I laugh when i think back about all the guys my parents had to endure..for the sake of their daughter's happiness.

Just before my ex, i was dating this dude with long (and extremely curly!!) hair, played in a band (plays bass guitar), drinks everyday, swears, smokes, works as a chef and is constantly skint. He was a sweetheart though mind you, and was nice to me, which is the most important thing i think. But my parents' eyes almost came out of their sockets when they first met him.

Then came my ex, buff, bald, heavily tattooed, had facial piercings, plays the drums, and they almost had a heart attack!!! But again, despite everything i found out, he had a good heart i think, and my parents absolutely loved him in the end.

You think back and you laugh, you ask yourself what the hell were you thinking and more often than not, you scoff at your idealistic, juvenile thinking and behaviour. But juvenile or not, rose-tinted glass or not, they were good times. They were bad times, of course, but they were good ones as well.

So i'm learning not to be a cynic. Not to be tainted by things i didn't know existed then. It doesn't matter right? At the end of the day, it is where you are now that counts.

So anyway, back to my parents...i know they have disapproved (countless times) of my actions in the past but the beauty about it all of course, is that they still love you anyway. Unconditional love, which you get from no one other than your parents.

Which is why i suppose, it's important that they approve. I've learned a long time ago to not live under anyone's approval as my life is only mine to live. But this will just complete the little circle that is my life that i am attempting to rebuild. It's taken a while and i know it is no where near finished but everyday helps just that little bit.

So anyway, i'm off to take pictures soon, will hopefully get some great shots and post them up!! :)

Tuesday, July 3, 2007

Ramble Shame...

I've been sitting here for who knows how long wondering what to write. Not that i'm suddenly out of words, quite the contrary, i just have too much on my mind, too much to say.

So i figured what the hell, start writing and see where it takes me.

So i'll start from yesterday..we all know how we dread the much hated Mondays...Mine was exceptionally bad. The first thing i did was screwed-up. And i mean screwed-up..in my eyes i fucked up big time. When i'm feeling particularly generous towards myself i can tell myself that everyone makes mistakes, we're human after all.

But i also know it was something totally avoidable...

Oh well...i guess we all have to move on one way or another and i'm working towards that now.

So the past 2 days have pretty much been a flurry of activities at work.

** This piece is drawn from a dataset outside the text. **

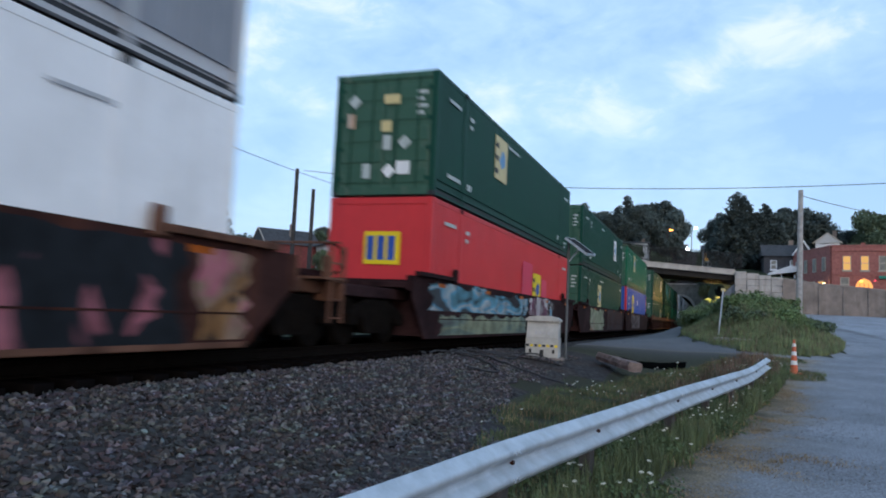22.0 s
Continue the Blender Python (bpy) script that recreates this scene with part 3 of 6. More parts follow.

You know that feeling when all the days seem to be merging? Before long you're actually losing track of days and you come to a stop one day wondering what day of the week you're on?

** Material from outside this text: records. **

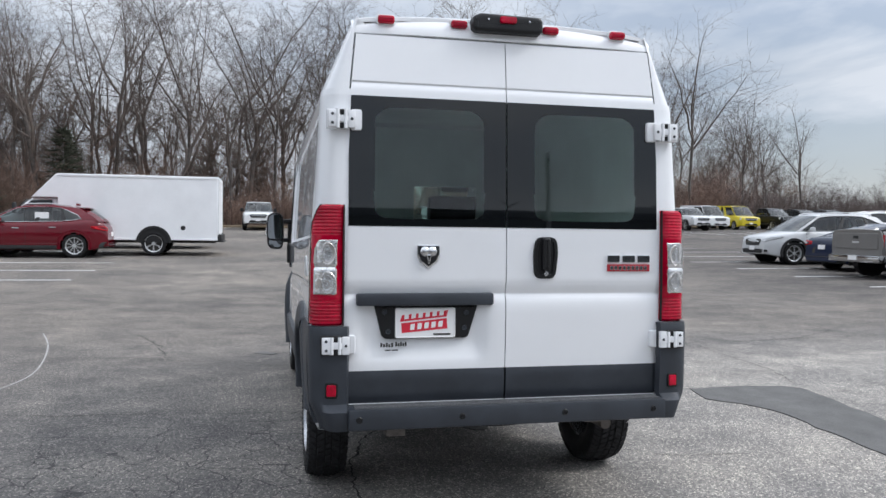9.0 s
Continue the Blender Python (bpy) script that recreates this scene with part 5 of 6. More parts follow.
# length, width, height, wheelbase, wheel radius, top line of the lower body (x, z), glass house: foot and head of windscreen, head and foot of rear screen;
# end of the side glass (along, 0 to 1), posts in it, roundness of nose and tail in plan
KINDS = {
    "suv": dict(L=4.98, W=1.98, H=1.76, wb=3.0, r=0.375, belt=[(2.49, 0.56), (2.46, 0.80), (2.34, 0.94), (1.95, 1.03), (1.45, 1.10), (1.2, 1.12), (0, 1.13), (-1.2, 1.16), (-2.05, 1.18), (-2.36, 1.05), (-2.46, 0.80), (-2.48, 0.56)], house=(1.42, 0.48, -1.80, -2.30), sill=0.27, glass=0.93, posts=(0.44, 0.76), round=(0.30, 0.16)),
    "crossover": dict(L=4.67, W=1.86, H=1.65, wb=2.75, r=0.365, belt=[(2.33, 0.56), (2.30, 0.74), (2.16, 0.88), (1.7, 0.99), (1.25, 1.05), (0, 1.07), (-1.1, 1.11), (-1.85, 1.17), (-2.14, 1.08), (-2.29, 0.86), (-2.33, 0.54)], house=(1.25, 0.35, -1.50, -2.08), sill=0.26, glass=0.86, posts=(0.45, 0.70), round=(0.30, 0.24)),
    "sedan": dict(L=4.87, W=1.85, H=1.46, wb=2.85, r=0.335, belt=[(2.42, 0.50), (2.38, 0.66), (2.2, 0.77), (1.6, 0.88), (1.1, 0.95), (0.0, 0.98), (-1.4, 1.02), (-1.9, 1.04), (-2.28, 1.00), (-2.40, 0.82), (-2.44, 0.50)], house=(1.15, 0.20, -0.95, -1.85), sill=0.22, glass=0.90, posts=(0.50, 0.84), round=(0.28, 0.20)),
    "coupe": dict(L=4.70, W=1.90, H=1.29, wb=2.81, r=0.36, belt=[(2.38, 0.48), (2.34, 0.64), (2.15, 0.76), (1.6, 0.85), (0.85, 0.93), (0.1, 0.94), (-0.7, 0.96), (-1.35, 1.02), (-1.85, 1.02), (-2.14, 0.97), (-2.26, 0.80), (-2.29, 0.50)], house=(1.25, 0.42, -1.05, -1.80), sill=0.17, glass=0.60, posts=(0.47,), round=(0.26, 0.20)),
    "pickup": dict(L=5.85, W=2.03, H=1.87, wb=3.65, r=0.40, belt=[(2.91, 0.62), (2.90, 0.96), (2.80, 1.12), (2.3, 1.19), (1.5, 1.22), (1.35, 1.22), (-0.70, 1.24), (-0.80, 1.29), (-2.80, 1.31), (-2.90, 1.28), (-2.93, 0.62)], house=(1.52, 0.72, -0.52, -0.70), sill=0.42, glass=0.95, posts=(0.55,), round=(0.13, 0.04)),
    "van": dict(L=5.60, W=2.02, H=2.06, wb=3.5, r=0.37, belt=[(2.78, 0.56), (2.77, 0.90), (2.66, 1.07), (1.95, 1.17), (1.80, 1.19), (-2.6, 1.20), (-2.74, 1.15), (-2.80, 0.56)], house=(1.85, 1.05, -2.55, -2.74), sill=0.30, glass=0.36, posts=(), round=(0.13, 0.05)),
}
M_CAR_GLASS = material("dark_tinted_glass", (0.012, 0.015, 0.016), 0.03, coat=0.3, var=0.1, scale=3)


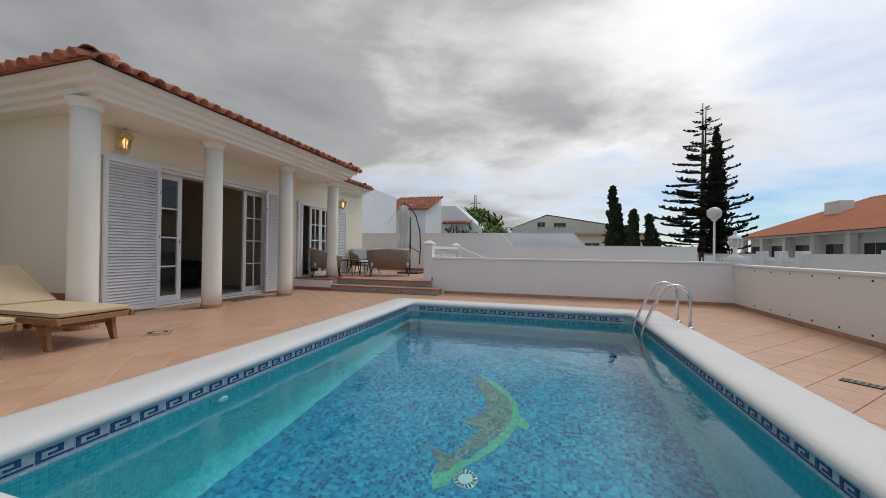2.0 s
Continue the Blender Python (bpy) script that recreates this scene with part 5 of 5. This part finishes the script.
def house_window(parent, x0, x1, z0, z1, y, face, cols=2, axis="y", material=SHADE):
    """A recessed window: frame, pane(s) and sill, on a wall that looks along face (+1 or -1)."""
    def bx(a0, d0, c0, a1, d1, c1):
        if axis == "y":
            return (a0, min(y + face * d0, y + face * d1), c0, a1, max(y + face * d0, y + face * d1), c1)
        return (min(y + face * d0, y + face * d1), a0, c0, max(y + face * d0, y + face * d1), a1, c1)
    bm = bmesh.new()
    for q in ((x0 - 0.07, 0, z0 - 0.07, x0, 0.05, z1 + 0.07), (x1, 0, z0 - 0.07, x1 + 0.07, 0.05, z1 + 0.07), (x0, 0, z1, x1, 0.05, z1 + 0.07), (x0, 0, z0 - 0.07, x1, 0.06, z0)):
        box(bm, *bx(*q))
    wnd = part("window", bm, PVC, parent)
    w = (x1 - x0) / cols
    for i in range(cols):
        part("pane", B(bx(x0 + i * w + 0.025, 0.0, z0 + 0.02, x0 + (i + 1) * w - 0.025, 0.015, z1 - 0.02)), material, wnd)
    return wnd


def hip_roof(parent, x0, y0, x1, y1, z, rise, material, pitch=0.26):
    """A hipped roof in rows of barrel tiles, joined, with a ridge."""
    half = min(x1 - x0, y1 - y0) / 2
    along = (x1 - x0) > (y1 - y0)
    if along:
        r0, r1 = Vector((x0 + half, (y0 + y1) / 2, z + rise)), Vector((x1 - half, (y0 + y1) / 2, z + rise))
    else:
        r0, r1 = Vector(((x0 + x1) / 2, y0 + half, z + rise)), Vector(((x0 + x1) / 2, y1 - half, z + rise))
    c = [Vector((x0, y0, z)), Vector((x1, y0, z)), Vector((x1, y1, z)), Vector((x0, y1, z))]
    V, F = [], []

    def slope_strip(p, q, a, b):
        """Wavy strip between eave p-q and top a-b."""
        n = max(2, int((q - p).length / pitch))
        sub = 4
        k0 = len(V)
        m = n * sub
        nrm = (q - p).cross(a - p).normalized()
        rows = 7
        for j in range(rows + 1):
            for i in range(m + 1):
                u = i / m
                lo, hi = p.lerp(q, u), a.lerp(b, min(1, max(0, u)))
                # run straight up the slope and stop at the hip
                e = (q - p).normalized()
                ua, ub = (a - p).dot(e), (b - p).dot(e)
                s = u * (q - p).length
                if s < ua and ua > 1e-6:
                    f = s / ua
                elif s > ub and (q - p).length - ub > 1e-6:
                    f = ((q - p).length - s) / ((q - p).length - ub)
                else:
                    f = 1.0
                upv = (a - p) - e * ua
                step = 0.03 * (1 - (j % 2)) if 0 < j < rows else 0
                V.append(p + e * s + upv * f * j / rows + nrm * (0.055 * abs(math.sin(math.pi * i / sub)) + step * 0.4))
        for j in range(rows):
            for i in range(m):
                k = k0 + j * (m + 1) + i
                F.append((k, k + 1, k + m + 2, k + m + 1))
    if along:
        slope_strip(c[0], c[1], r0, r1), slope_strip(c[2], c[3], r1, r0), slope_strip(c[1], c[2], r1, r1), slope_strip(c[3], c[0], r0, r0)
    else:
        slope_strip(c[0], c[1], r0, r0), slope_strip(c[2], c[3], r1, r1), slope_strip(c[1], c[2], r0, r1), slope_strip(c[3], c[0], r1, r0)
    me = bpy.data.meshes.new("roof")
    me.from_pydata(V, [], F)
    me.materials.append(material)
    rf = new("roof", me)
    rf.parent = parent
    bm = bmesh.new()
    tube(bm, [r0 - (r1 - r0).normalized() * 0.01 if (r1 - r0).length > 0.01 else r0 - Vector((0.1, 0, 0)), r1 + Vector((0.01, 0, 0))], 0.10, 8)
    for e, r in zip(c, (r0, r0 if not along else r1, r1, r1 if not along else r0)):
        tube(bm, [e, r], 0.085, 7)
    part("ridge", bm, material, rf)
    return rf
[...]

I have that problem especially with my weekends. I try to think back about my weekend and all i can remember are drunken antics...oh and not to forget the hangovers of course. But even those seem to be merging into a long life of hangover living...sigh..

Damn i'm rambling.

Hmmm..maybe i should stop drinking..haha..let's scrap that idea straight-away...how else am i going to de-stress at weekends??

However, ciggies are at an all-time high (obviously!) at 8 bucks a packet!! What the hell are they trying to do? Kill us all?? (uh...was that a stupid question??)

But seriously, that's cut-throat i tell you. It's enough to make you want to stop smoking..although to be fair, i'm still waiting for that urge to come along..and so far, i'm still waiting.

The next thing you know they'll ban smoking in pubs and stuff like they're doing in Europe..*gasp*horror*!!! Then we'll all have to move to China cause they never ban anything there other than English films...

So anyway...my picture taking hobby is coming along fine. It has had a great rest really, sitting in that bag pretty much ever since i bought it. Soooo want to take pictures but to be honest, i'm finding it a little difficult lately trying to balance all other aspects of my life.

But i can't complain really. Things are working out nicely. And August is coming soon...

Hopefully inside myself i can start afresh then.